I have done all levels of The Undergames on master difficulty now and its always the same, you cannot challange with the AIs micromanagement but you can still suprise the AI easily by rushing their core shards or cores when the AIs is trying to break through you line of defense on the other side of the map. Furthermore, the AI can't handle soul wells behind augrum walls. Sometimes it tries to break through using more than six underminers but it starts to rally the minions after the breaktrough, giving you enough time to build new augrum walls. The AIs offenive play is sometimes superb, but its defensive play is sometimes really bad.
That is good to hear.
Worst yet is on maps like map2 where you have water. The AI will insta-build a bridge to whatever area it wants to capture. When you try to claim the bridge, it just sells one tile at a time, meaning you have this bridge that can be used to spawn/drop workers/minions at any time and thus you need to use defenses/whatever to make sure they don't attack from the bridge.
Another thing I've seen the AI do is what looks like worker scouting. They spawn 3-5 workers and they run into your territory, ultimately dying to your minions/defenses. I don't know if this is intended or not, but the times I've seen it, there was nothing to be gained (no gold veins, artefacts, dead bodies, tiles to claim, etc) for those enemy workers to target / run to.
I don't think the programmers were looking at the big picture when they made the AI supercharged. We are just Humans, not omnipresent AI's thinking and reacting at light speed.
Which is why we are destined to fail.
This expansion is an absolute nightmare. It's been a long time since a game made me this angry.
When you make a game for your customers to enjoy, their enjoyment should be a factor you take into consideration, and you should not actively go out of your way to completely hinder, empede, frustrate and annoy the customer. It's like if someone buys a game the creator has told them is fun, but when they try to aply it, all that happens is that a hammer keeps smashing their skull in.
What's worse imo, is that you ensist on hiding the dungeon themes behind things. People are paying for content they may never aquire.
I am angry. So very very angry. I am boiling with an intense hatred for the Undergames. Hate. Hate. Hate. Oh god help me. D:
You've probably just snookered yourself before you saved the game, and now you're repeatedly loading up a game that has already snowballed out of your favour. Start the level again and try it with the easy underlords, Volta and Kasita.
And I do enjoy the DLC. I enjoy it a lot.

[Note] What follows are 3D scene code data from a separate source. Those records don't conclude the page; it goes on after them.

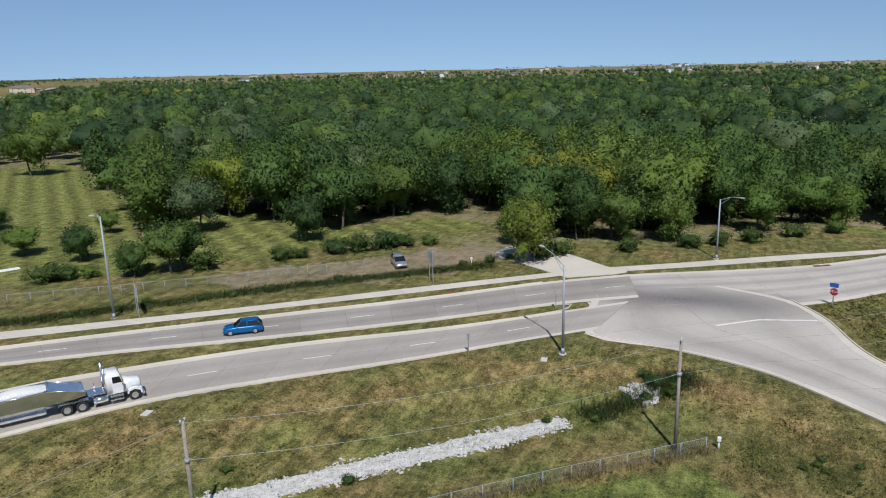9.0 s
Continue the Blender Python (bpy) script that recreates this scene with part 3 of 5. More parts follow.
def bridge():
    top = thing("highway_bridge", "blue-grey steel girder bridge carrying the highway over the road", "bridge", kind="structure")
    s = slice(BRIDGE_A - 1, BRIDGE_B + 2)
    wide = NEAR_W + MEDIAN_W + FAR_W
    a, b = offset(HW, -0.3)[s], offset(HW, wide + 0.3)[s]
    part("deck", sheet(bmesh.new(), lift(a, HIGHWAY_Z - 0.31), lift(b, HIGHWAY_Z - 0.31), 0.3), PIER, top)
    for o in (-0.15, wide + 0.15):
        bm = bmesh.new()
        p, q = offset(HW, o - 0.2)[s], offset(HW, o + 0.2)[s]
        sheet(bm, lift(p, HIGHWAY_Z + 0.85), lift(q, HIGHWAY_Z + 0.85), 1.4)
        part("parapet", bm, PIER, top, "pale concrete parapet")
    for k in range(11):
        o = 0.5 + k * (wide - 1) / 10
        bm = bmesh.new()
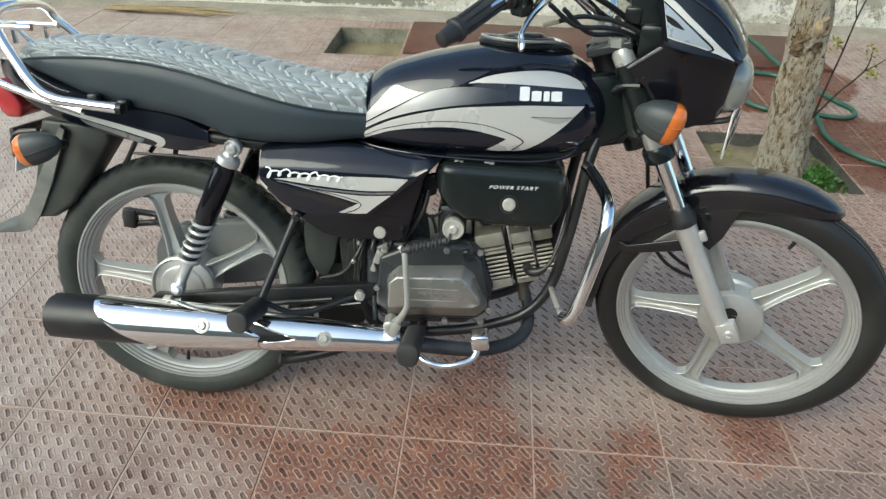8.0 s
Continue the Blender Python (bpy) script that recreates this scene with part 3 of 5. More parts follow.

I can't calm down, this expansion has caused me too much pain. From stupidly powerful AI, unfair and frustrating design, to bugs, glitches and my dungeon core literally exploding when I try to load my My Pet Dugeon(meaning I can't even play My Pet Dungeon), the expansion so far has been nothing but a total nightmare.
And also, I disagree. The general consensus is that the AI is too reactive and efficient. If you're going to Yes-Man when there are problems then the game will only continue to decline. Remember, they are trying to sell this game to people.
It feels to me like the game is trying to pander to the 1% Super Elite "probably cyborgs" e-sports gamers. Reminds me of Wildstar, which tried to cater to the 1% Elite Raider crowd and pushed away the other 99% of the playerbase.
Until further notice, I consider the game ruined. It's funny, Stellaris ruined itself with a 2.0 update too, and I loved that game as well.
I liked WildStar too until they merged the servers and started will their free to play crap. I returned a few months later to find the rune system had changed and would require so much grinding to re-rune all my gear. So disappointed.
On Topic:
I really enjoy all aspects of this game, but the new UG expansion requires a different type of play style to enjoy. I can play the vanilla and HoG campaigns for hours on end, but can only enjoy UG for 1-2 hours max before I feel overwhelmed. The reason I feel is that the campaigns are designed generally as "your own pace", where as UG is designed as "improved skirmishes". If you don't enjoy skirmishs, you are probably not going to enjoy UG.
With that in mind, each Underlord has a specific playstyle due to the limits (ie. spells/rooms/etc being locked) and one playstyle may not work for every Underlord. Even if that Underlord's abilities intrigue you, the intended playstyle may not, so if you aren't playing a specific way, you may find it more difficult than it is.
My breakdown on Underlords and playstyles:
Volta (Siege Tank Turtle): Slow and steady. Good for people who enjoy building up their defenses/army. Bad for people who want to rush to win (no beast den or quick ways to get gold/units). Good for casual playstyles or people who like turtling.
Shale (Zerg Rush): Opposite of Volta, Fast and Unpredictable. Good for people who want to fight a lot and not care so much about mistakes made as you can easily recoup your losses. Works good for aggressive playstyles.
Kasita (Protoss Deathball): Planning makes perfect and Kasita is all about macromanagement (economy, keeping units alive). Sentinels are desireable but can work without them. I find this Underlord excels when you make use of the game mechanics (ie. fortified foundry) to rush out sentinels / beasts to overtake your enemy. They have some defenses but not as useful like Volta. This playstyle is for people who like the power progression since you start out weak/slow and eventually become an unstoppable force.
Lamash (Boxer): Micromanagement for Lamash is key (doing as much as possible with everything you have available). Lamash plays well if you can micro your necros and crypt/bodies to maximize your army size. It isn't about rushing or being aggressive, but about making the most count with all your units. I find that I micro the most with Lamash (ie. fill crypt with bodies -> drop necros on crypt to make sure they have max ghouls -> attack with army). This playstyle requires a lot more focus to succeed and micro'ing all your units/rooms/unlocks to maximize your success.